## TASK INSTRUCTIONS
Copy every line in which the string "that" occurs.

--*--

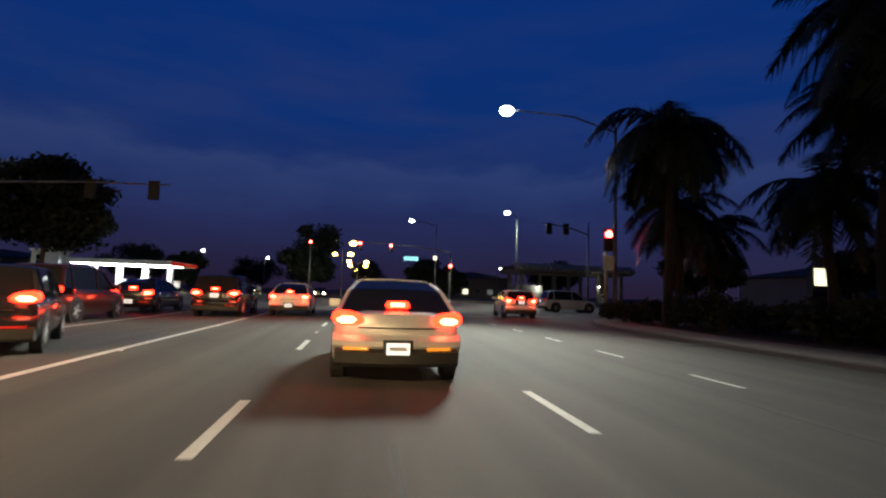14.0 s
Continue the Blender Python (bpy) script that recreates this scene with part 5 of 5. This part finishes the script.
        bm = bmesh.new()
        box(bm, s * (hw + 0.10) - 0.11, s * (hw + 0.10) + 0.11, L2 * 0.42 - 0.06, L2 * 0.42 + 0.07, belt - 0.02, belt + 0.14, 0.035)
        part("mirror", bm, paint, root)
        bm = bmesh.new()
        box(bm, s * hw * 0.72 - 0.2, s * hw * 0.72 + 0.16, L2 - 0.22, L2 - 0.02, 0.58, 0.74, 0.03)
        part("headlight", bm, head, root)
        for yy in (-0.55, 0.5):
            bm = bmesh.new()
            box(bm, s * hw * 0.985 - 0.03, s * hw * 0.985 + 0.03, yy - 0.1, yy + 0.1, belt - 0.2, belt - 0.16, 0.01)
            part("door_handle", bm, paint, root)
    bm = bmesh.new()
    zb0, zb1 = (0.33, 0.62) if shape == "van" else (0.43, 0.70)
    slab(bm, -hw * 0.97, hw * 0.97, -L2 - 0.06, -L2 + 0.26, zb0, zb1 - 0.02, 14, 0.09)
    part("rear_bumper", bm, paint, root, "rear bumper")
    if shape != "van":
        bm = bmesh.new()
        slab(bm, -hw * 0.93, hw * 0.93, -L2 - 0.10, -L2 + 0.24, 0.25, 0.49, 14, 0.05)
        part("valance", bm, "bumper_black", root, "black lower rear valance")
        bm = bmesh.new()
        slab(bm, -hw * 0.6, hw * 0.6, -L2 - 0.012, -L2 + 0.05, 0.755, 0.772, 10, 0.004)
        part("lid_gap", bm, "bumper_black", root)
    if shape == "van":
        bm = bmesh.new()
        slab(bm, -hw * 0.8, hw * 0.8, -L2 - 0.03, -L2 + 0.02, 0.665, 0.69, 14, 0.008)
        part("chrome_strip", bm, "chrome", root)
        for sx in (-1, 1):
            bm = bmesh.new()
            tube(bm, [(sx * hw * 0.62, -L2 + 0.8, h + 0.02), (sx * hw * 0.62, -L2 + 0.9, h + 0.07), (sx * hw * 0.62, 0.3, h + 0.07), (sx * hw * 0.62, 0.4, h + 0.02)], [0.018] * 4, 6)
            part("roof_rail", bm, "dark_metal", root)
        bm = bmesh.new()
        rod(bm, (-hw * 0.55, -L2 + 0.09, belt + 0.06), (0.2, -L2 + 0.12, belt + 0.10), 0.012, n=5)
        part("rear_wiper", bm, "bumper_black", root)
    if plate:
        pz = {"van": 0.80, "suv": 0.80, "sedan": 0.42}[shape]
        bm = bmesh.new()
        box(bm, -0.20 if shape == "sedan" else -0.30, 0.20 if shape == "sedan" else 0.30, -L2 - (0.05 if shape != "sedan" else 0.095), -L2 + 0.04, pz - 0.03, pz + 0.19, 0.015)
        part("plate_recess", bm, paint if shape == "van" else "bumper_black", root)
        bm = bmesh.new()
        box(bm, -0.155, 0.155, -L2 - 0.115, -L2 - 0.052, pz, pz + 0.155, 0.006)
        pl = part("number_plate", bm, "plate", root, "white number plate")
        bm = bmesh.new()
        box(bm, -0.115, 0.115, -L2 - 0.119, -L2 - 0.1155, pz + 0.055, pz + 0.105)
        part("plate_bar", bm, "plate_ink", pl)
    if high:
        bm = bmesh.new()
        zz, yb = (belt + 0.08, -L2 + 0.055) if shape != "sedan" else (belt + 0.07, -L2 + 0.36)
        if shape == "van":
            zz = belt + 0.07
        tube(bm, [(d_, yb, zz + 0.04) for d_ in (-0.17, -0.13, 0.13, 0.17)], [0.02, 0.06, 0.06, 0.02], 10)
        hb = part("high_brake_light", bm, tail, root, "lit high brake light")
        bm = bmesh.new()
        tube(bm, [(d_, yb - 0.035, zz + 0.045) for d_ in (-0.12, -0.09, 0.09, 0.12)], [0.012, 0.03, 0.03, 0.012], 10)
        part("bulb", bm, "tail_core", hb)
    # wheels in dark arches
    wr = 0.33 if not tall else 0.36
    for s in (-1, 1):
        for yy in (-L2 * 0.60, L2 * 0.62):
            bm = bmesh.new()
            rod(bm, (s * (hw * 0.80), yy, wr + 0.02), (s * (hw * 0.997), yy, wr + 0.02), wr + 0.075, n=22)
            part("wheel_arch", bm, "bumper_black", root)
            bm = bmesh.new()
            prof_t = [(0.0, wr - 0.13), (0.0, wr - 0.03), (0.03, wr), (0.17, wr), (0.2, wr - 0.03), (0.2, wr - 0.13)]
            rings = []
            for k in range(24):
                a = 2 * math.pi * k / 24
                rings.append([bm.verts.new((s * (hw * 1.01 - q), yy + rad * math.cos(a), wr + rad * math.sin(a))) for q, rad in prof_t])
            for k in range(24):
                for j in range(5):
                    bm.faces.new((rings[k][j], rings[k][j + 1], rings[(k + 1) % 24][j + 1], rings[(k + 1) % 24][j]))
            wheel = part("tyre", bm, "tyre", root, smooth=True)
            bm = bmesh.new()
            rod(bm, (s * (hw * 1.01 - 0.16), yy, wr), (s * (hw * 1.01 - 0.05), yy, wr), wr - 0.125, n=20)
            for k in range(5):
                a = 2 * math.pi * k / 5
                rod(bm, (s * (hw * 1.01 - 0.03), yy, wr), (s * (hw * 1.01 - 0.03), yy + (wr - 0.13) * math.cos(a), wr + (wr - 0.13) * math.sin(a)), 0.035, 0.028, 6)
            part("rim", bm, "rim", wheel)
    # tail and nose are bowed in plan, so that the corners fall back
    for ob in root.children_recursive:
        if ob.name.split(".")[0] in ("tyre", "rim", "wheel_arch", "mirror", "door_handle"):
            continue
        for v in ob.data.vertices:
            u = min(1.0, abs(v.co.x) / hw)
            for sgn, k in ((-1, 0.20 if shape == "sedan" else 0.12), (1, 0.30)):
                d = L2 - sgn * v.co.y
                if d < 0.7:
                    v.co.y -= sgn * k * u * u * (1 - max(0.0, d) / 0.7)
    if lights and red_watts:
        for s in (-1, 1):
            glow(root.matrix_basis @ Vector((s * hw * 0.79, -L2 - 0.16, (tl_z[0] + tl_z[1]) / 2)), red_watts, (1.0, 0.07, 0.025), 0.12)
        if high:
            glow(root.matrix_basis @ Vector((0, yb - 0.2, zz + 0.05)), red_watts * 0.35, (1.0, 0.07, 0.025), 0.08)
    return root


car("minivan", "blue minivan with dark windows and lit brake lights", -3.65, 128.0, 2.5, "van_paint", "van", "tail_on", red_watts=6, w=1.9, length=4.85, h=1.75, tall=True, rear_black=False, category="minivan")
car("saloon_car", "silver saloon car with glowing brake lights", 0.27, 183.7, 0, "silver_paint", "sedan", w=1.81, length=4.65, h=1.45, red_watts=0.6)
car("sports_utility", "dark sports utility car waiting in the turn lane", -7.1, 185.6, 21, "black_car", "suv", red_watts=6, w=1.82, length=4.3, h=1.5, tall=False, category="car")
car("sports_utility", "maroon sports utility car waiting in the outer turn lane", -9.8, 193.6, 0, "maroon_car", "suv", red_watts=9, w=1.9, length=4.7, h=1.75, tall=True)
car("saloon_car", "black saloon car waiting in the outer turn lane", -9.9, 200.9, 0, "black_car", "sedan", red_watts=9)
car("pickup_car", "dark car with lit brake lights in the turn lane", -6.1, 199.4, 0, "black_car", "suv", red_watts=9, w=1.9, h=1.7, tall=True)
car("hatchback", "white hatchback with bright brake lights at the line", -3.4, 201.0, 0, "white_car", "sedan", red_watts=9, w=1.8, length=4.3, h=1.5)
car("hatchback", "pale hatchback turning at the corner with lit brake lights", 8.6, 204.6, -4, "white_car", "suv", red_watts=9, w=1.78, length=4.1, h=1.52)
car("sports_utility", "white sports utility car crossing the junction", 16.9, 217.0, -90, "white_car", "suv", w=1.9, length=4.7, h=1.72, tall=True, lights=False, high=False)
lifted = car("parked_car", "pale car with lit lamps on the raised car park", 36.6, 131.0, 78, "white_car", "sedan", lights=False, high=False, plate=False, head="headlamp")
lifted.location.z = 1.25
car("estate_car", "silver car parked on the far side with lit headlights", -17.4, 90.5, 180, "silver_paint", "sedan", lights=False, high=False, head="headlamp")
for x, y, sh_, p in ((-6.3, 258, "sedan", "black_car"), (-10.7, 262, "suv", "silver_paint"), (-16.2, 258, "suv", "white_car"), (-13.4, 270, "sedan", "maroon_car")):
    car("oncoming_car", "oncoming car waiting with bright headlights", x, y, 180, p, sh_, lights=False, high=False, head="headlamp", plate=False)
for x, y, sh_, p in ((0.2, 268, "suv", "black_car"), (3.4, 271, "sedan", "silver_paint"), (3.6, 280, "sedan", "maroon_car"), (0.3, 292, "sedan", "white_car"), (-0.6, 303, "suv", "black_car"), (-0.2, 320, "sedan", "black_car")):
    car("queued_car", "distant car with lit red tail lights", x, y, 0, p, sh_, tail="tail_dim")
for x, y, t_, p in ((27.5, 179.5, 95, "silver_paint"), (31.5, 184.5, 80, "black_car"), (26.0, 214.0, 90, "silver_paint"), (-52, 252, 90, "silver_paint"), (-38, 250, 70, "white_car")):
    car("parked_car", "car parked beside the building", x, y, t_, p, "sedan", lights=False, high=False, plate=False)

--*--

## WRITTEN SOLUTION
Continue the Blender Python (bpy) script that recreates this scene with part 5 of 5. This part finishes the script.
    # tail and nose are bowed in plan, so that the corners fall back